RECORDS FOR THIS EXERCISE
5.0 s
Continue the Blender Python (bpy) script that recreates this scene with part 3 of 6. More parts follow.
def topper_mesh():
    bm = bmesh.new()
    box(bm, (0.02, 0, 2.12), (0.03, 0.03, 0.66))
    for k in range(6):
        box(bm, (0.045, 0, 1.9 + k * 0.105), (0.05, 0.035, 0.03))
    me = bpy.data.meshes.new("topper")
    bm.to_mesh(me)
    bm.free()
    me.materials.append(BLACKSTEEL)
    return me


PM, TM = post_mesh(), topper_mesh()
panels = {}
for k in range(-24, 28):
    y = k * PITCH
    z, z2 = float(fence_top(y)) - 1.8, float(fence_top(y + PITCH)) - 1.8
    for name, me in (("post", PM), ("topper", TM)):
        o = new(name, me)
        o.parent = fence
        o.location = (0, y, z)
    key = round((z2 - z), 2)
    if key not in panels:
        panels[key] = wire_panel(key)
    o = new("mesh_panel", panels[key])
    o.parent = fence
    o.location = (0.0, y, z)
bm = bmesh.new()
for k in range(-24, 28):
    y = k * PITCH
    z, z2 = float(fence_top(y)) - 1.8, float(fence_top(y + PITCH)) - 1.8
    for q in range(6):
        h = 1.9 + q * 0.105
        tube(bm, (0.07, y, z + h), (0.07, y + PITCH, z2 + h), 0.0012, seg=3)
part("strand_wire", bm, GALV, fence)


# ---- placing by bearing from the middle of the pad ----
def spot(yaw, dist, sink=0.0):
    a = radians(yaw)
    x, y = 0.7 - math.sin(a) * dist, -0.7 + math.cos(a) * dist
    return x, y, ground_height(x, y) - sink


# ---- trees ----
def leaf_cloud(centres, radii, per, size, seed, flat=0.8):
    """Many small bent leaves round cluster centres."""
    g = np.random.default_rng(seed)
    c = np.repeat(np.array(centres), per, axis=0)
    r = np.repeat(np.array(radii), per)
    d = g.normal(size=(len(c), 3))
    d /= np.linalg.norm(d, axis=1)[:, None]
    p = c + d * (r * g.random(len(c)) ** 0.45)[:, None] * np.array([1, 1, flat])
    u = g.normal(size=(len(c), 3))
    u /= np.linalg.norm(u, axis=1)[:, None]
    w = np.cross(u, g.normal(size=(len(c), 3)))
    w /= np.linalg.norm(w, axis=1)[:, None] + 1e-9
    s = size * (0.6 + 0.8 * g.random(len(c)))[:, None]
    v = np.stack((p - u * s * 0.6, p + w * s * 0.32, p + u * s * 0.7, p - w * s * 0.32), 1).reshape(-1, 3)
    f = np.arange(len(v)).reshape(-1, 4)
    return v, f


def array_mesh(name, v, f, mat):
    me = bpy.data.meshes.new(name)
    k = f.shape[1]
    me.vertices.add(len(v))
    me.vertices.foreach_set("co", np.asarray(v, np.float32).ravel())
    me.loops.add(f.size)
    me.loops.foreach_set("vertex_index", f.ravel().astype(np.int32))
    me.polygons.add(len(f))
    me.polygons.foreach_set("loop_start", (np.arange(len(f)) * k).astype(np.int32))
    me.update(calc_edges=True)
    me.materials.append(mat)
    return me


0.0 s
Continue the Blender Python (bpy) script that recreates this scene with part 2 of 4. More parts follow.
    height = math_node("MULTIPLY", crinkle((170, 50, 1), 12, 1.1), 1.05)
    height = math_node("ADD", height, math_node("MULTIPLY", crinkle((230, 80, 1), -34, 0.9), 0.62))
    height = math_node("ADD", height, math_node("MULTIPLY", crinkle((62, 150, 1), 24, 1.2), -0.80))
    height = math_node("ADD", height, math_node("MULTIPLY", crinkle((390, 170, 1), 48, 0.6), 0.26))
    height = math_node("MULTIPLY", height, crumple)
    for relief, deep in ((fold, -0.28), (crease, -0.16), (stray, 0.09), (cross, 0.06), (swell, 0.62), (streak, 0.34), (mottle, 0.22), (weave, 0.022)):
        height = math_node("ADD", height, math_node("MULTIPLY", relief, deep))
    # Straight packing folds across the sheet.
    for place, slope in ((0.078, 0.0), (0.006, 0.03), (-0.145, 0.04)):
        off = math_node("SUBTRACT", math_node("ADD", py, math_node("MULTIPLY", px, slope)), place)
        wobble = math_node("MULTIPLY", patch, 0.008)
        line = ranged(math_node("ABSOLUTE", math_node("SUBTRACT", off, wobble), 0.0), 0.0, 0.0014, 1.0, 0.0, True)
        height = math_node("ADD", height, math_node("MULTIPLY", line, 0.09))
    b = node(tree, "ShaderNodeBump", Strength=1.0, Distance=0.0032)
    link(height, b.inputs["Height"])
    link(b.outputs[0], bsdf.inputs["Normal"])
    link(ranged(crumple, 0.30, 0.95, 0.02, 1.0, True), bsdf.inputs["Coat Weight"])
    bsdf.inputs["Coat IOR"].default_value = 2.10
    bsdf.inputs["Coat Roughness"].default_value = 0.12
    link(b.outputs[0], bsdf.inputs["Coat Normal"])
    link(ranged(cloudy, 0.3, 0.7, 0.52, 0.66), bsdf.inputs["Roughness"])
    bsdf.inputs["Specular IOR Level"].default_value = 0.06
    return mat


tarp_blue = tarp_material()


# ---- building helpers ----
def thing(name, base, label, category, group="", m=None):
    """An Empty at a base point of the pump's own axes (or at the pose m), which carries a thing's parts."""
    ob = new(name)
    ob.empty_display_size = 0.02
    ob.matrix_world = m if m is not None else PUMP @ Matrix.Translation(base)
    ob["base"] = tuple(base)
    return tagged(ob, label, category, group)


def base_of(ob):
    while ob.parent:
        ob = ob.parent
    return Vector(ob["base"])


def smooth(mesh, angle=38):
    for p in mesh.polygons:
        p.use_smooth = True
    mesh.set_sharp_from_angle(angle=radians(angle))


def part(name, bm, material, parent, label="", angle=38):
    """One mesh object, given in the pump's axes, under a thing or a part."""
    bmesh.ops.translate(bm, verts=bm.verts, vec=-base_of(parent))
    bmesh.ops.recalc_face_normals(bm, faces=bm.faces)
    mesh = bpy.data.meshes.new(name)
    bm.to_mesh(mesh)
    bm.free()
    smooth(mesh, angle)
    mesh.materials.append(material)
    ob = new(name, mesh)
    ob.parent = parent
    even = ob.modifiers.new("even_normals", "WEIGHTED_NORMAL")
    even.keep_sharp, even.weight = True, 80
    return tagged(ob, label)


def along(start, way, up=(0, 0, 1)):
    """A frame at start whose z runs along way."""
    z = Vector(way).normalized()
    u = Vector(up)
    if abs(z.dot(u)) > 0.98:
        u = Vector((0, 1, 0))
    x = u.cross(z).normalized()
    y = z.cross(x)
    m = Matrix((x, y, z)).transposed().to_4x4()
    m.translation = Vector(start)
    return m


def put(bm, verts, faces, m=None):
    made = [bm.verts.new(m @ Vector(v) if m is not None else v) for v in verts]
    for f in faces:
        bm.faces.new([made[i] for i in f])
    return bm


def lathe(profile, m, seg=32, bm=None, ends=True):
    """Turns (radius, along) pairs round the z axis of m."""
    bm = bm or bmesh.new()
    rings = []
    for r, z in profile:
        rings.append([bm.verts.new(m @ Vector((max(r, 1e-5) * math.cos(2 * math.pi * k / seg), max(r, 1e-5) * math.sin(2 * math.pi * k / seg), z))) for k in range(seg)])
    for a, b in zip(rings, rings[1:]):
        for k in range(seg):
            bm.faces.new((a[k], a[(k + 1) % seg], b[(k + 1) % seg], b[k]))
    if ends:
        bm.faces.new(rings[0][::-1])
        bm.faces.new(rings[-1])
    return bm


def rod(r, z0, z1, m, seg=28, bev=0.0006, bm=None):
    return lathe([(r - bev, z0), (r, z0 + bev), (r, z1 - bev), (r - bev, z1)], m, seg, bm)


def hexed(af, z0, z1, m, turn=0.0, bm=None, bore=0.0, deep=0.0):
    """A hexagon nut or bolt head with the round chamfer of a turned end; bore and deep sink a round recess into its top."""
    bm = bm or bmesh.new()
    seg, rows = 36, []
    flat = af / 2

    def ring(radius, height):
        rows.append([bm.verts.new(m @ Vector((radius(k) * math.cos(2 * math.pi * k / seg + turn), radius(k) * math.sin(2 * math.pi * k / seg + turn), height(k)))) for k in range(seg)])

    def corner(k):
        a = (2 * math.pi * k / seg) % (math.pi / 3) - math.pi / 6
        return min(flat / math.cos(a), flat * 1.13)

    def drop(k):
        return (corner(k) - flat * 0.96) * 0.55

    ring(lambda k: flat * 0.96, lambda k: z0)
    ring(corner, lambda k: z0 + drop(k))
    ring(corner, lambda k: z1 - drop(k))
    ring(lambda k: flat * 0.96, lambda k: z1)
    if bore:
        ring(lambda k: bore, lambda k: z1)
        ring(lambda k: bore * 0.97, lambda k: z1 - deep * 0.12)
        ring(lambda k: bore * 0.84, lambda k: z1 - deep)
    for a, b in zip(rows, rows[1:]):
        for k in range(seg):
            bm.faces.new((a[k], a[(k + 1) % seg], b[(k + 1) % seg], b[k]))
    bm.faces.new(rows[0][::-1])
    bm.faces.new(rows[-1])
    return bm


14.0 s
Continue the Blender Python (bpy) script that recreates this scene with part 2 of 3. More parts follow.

TASK OBJECTIVE
Copy out every line from the material above in which the word "Blender" appears.

WRITTEN RESPONSE
Continue the Blender Python (bpy) script that recreates this scene with part 3 of 6. More parts follow.
Continue the Blender Python (bpy) script that recreates this scene with part 2 of 4. More parts follow.
Continue the Blender Python (bpy) script that recreates this scene with part 2 of 3. More parts follow.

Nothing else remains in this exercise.